Aim of the task — Reproduce the lines of the material exactly, excluding every image.

Stored data —
────────────────────────────────────────
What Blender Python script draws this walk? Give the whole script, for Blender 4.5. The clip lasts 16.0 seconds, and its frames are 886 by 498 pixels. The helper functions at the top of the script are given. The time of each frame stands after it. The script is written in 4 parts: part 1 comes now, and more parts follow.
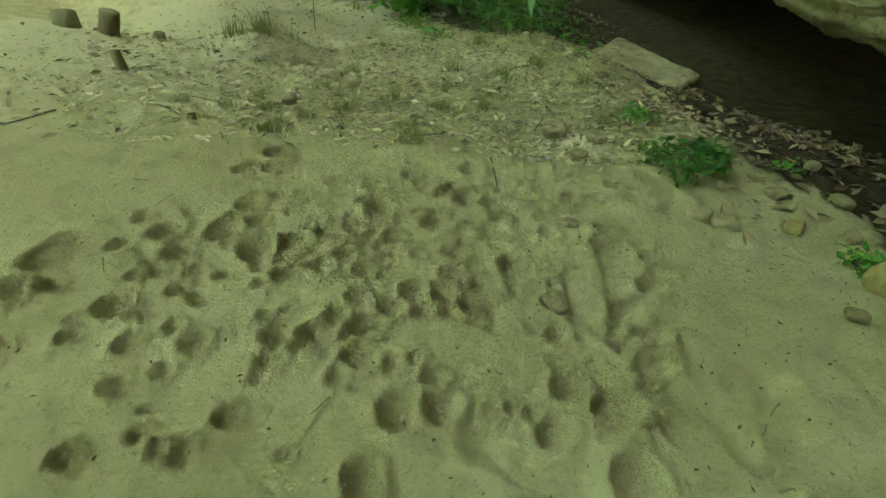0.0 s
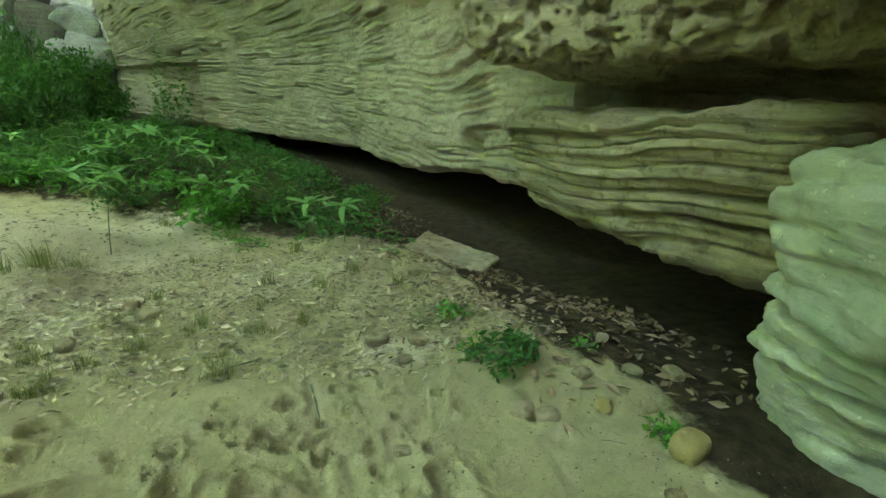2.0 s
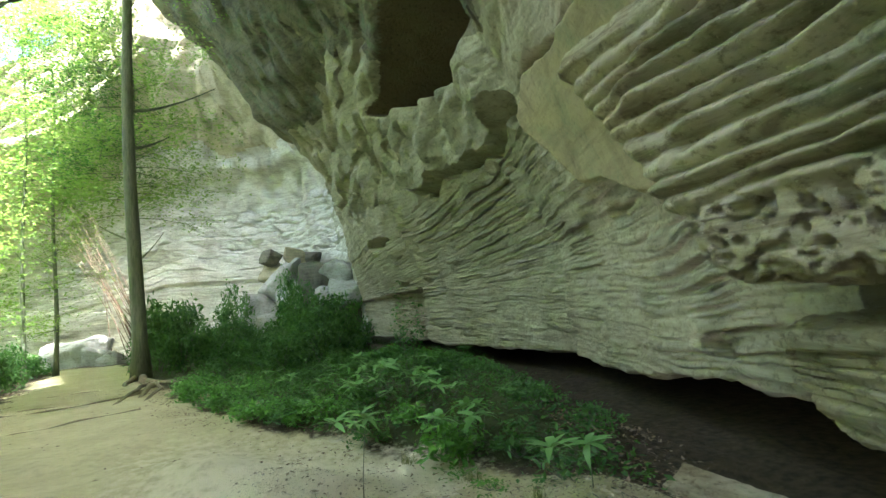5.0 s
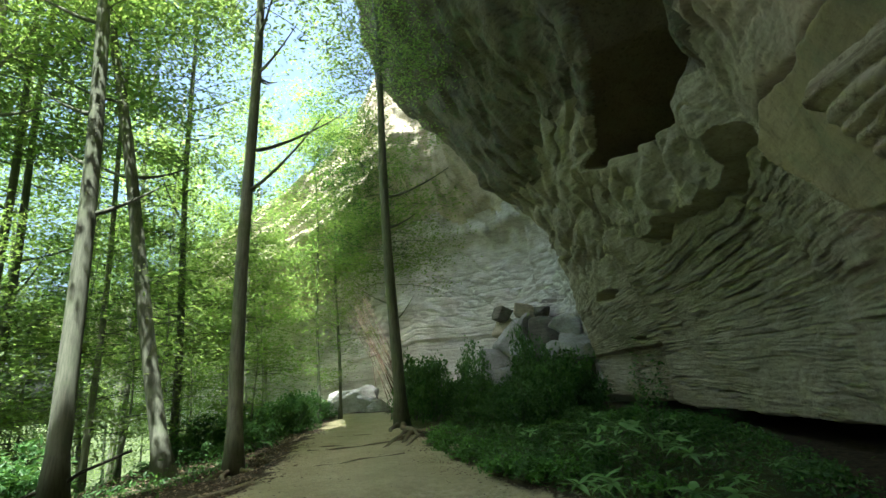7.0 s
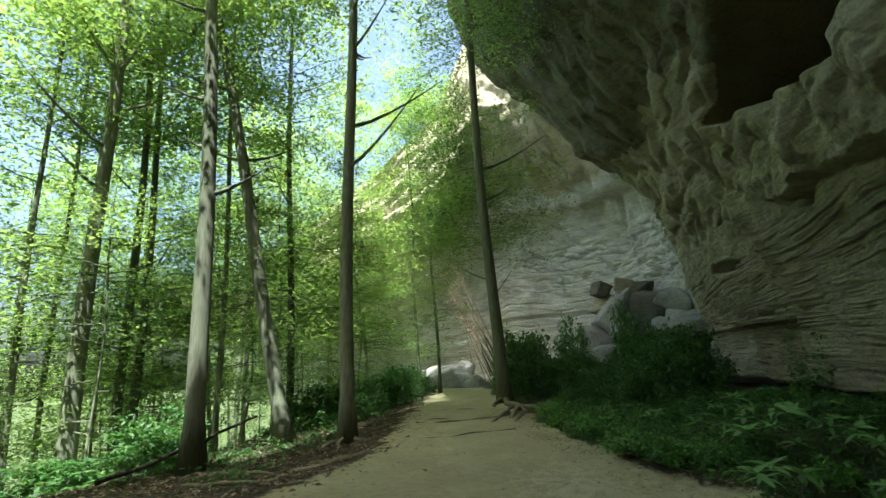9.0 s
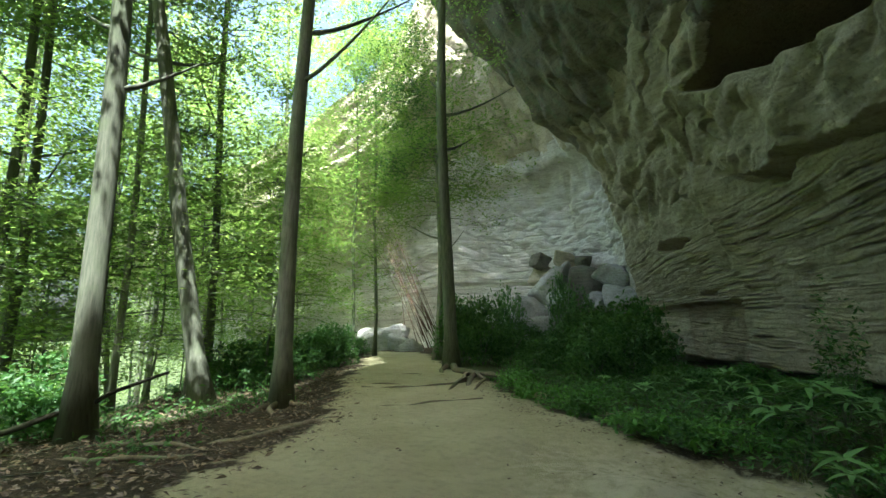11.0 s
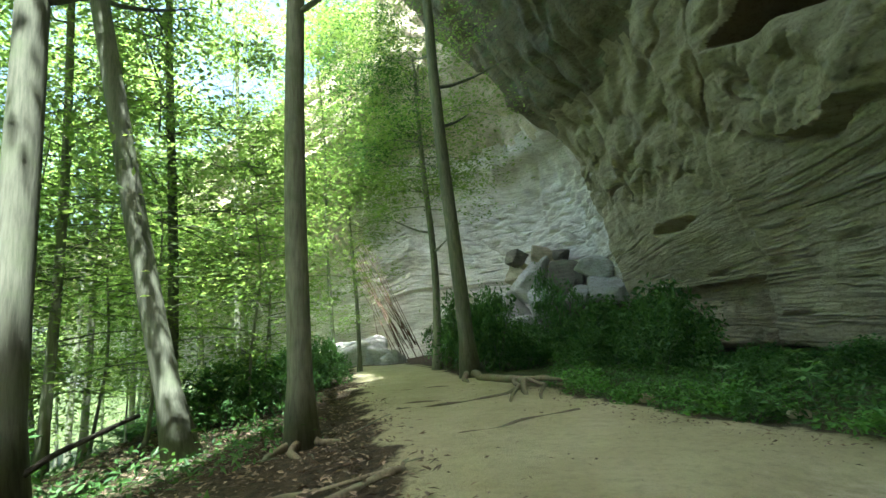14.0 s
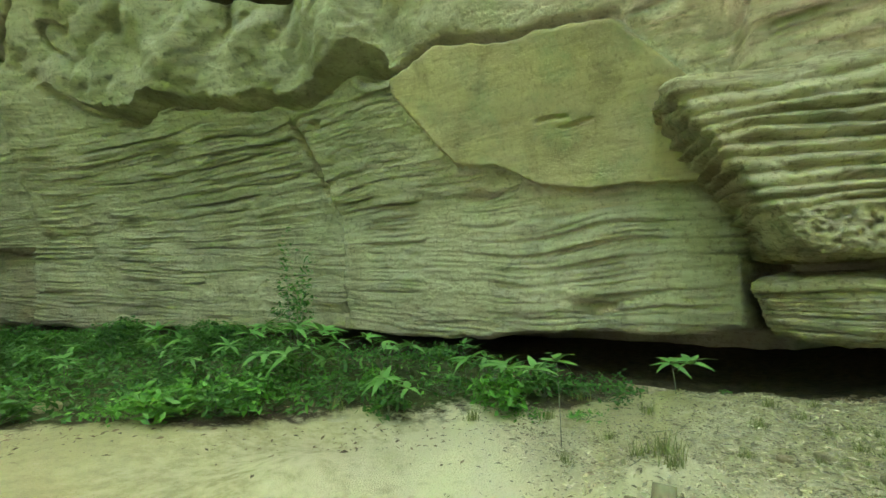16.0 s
────────────────────────────────────────
Solution to the problem —
What Blender Python script draws this walk? Give the whole script, for Blender 4.5. The clip lasts 16.0 seconds, and its frames are 886 by 498 pixels. The helper functions at the top of the script are given. The time of each frame stands after it. The script is written in 4 parts: part 1 comes now, and more parts follow.
0.0 s
2.0 s
5.0 s
7.0 s
9.0 s
11.0 s
14.0 s
16.0 s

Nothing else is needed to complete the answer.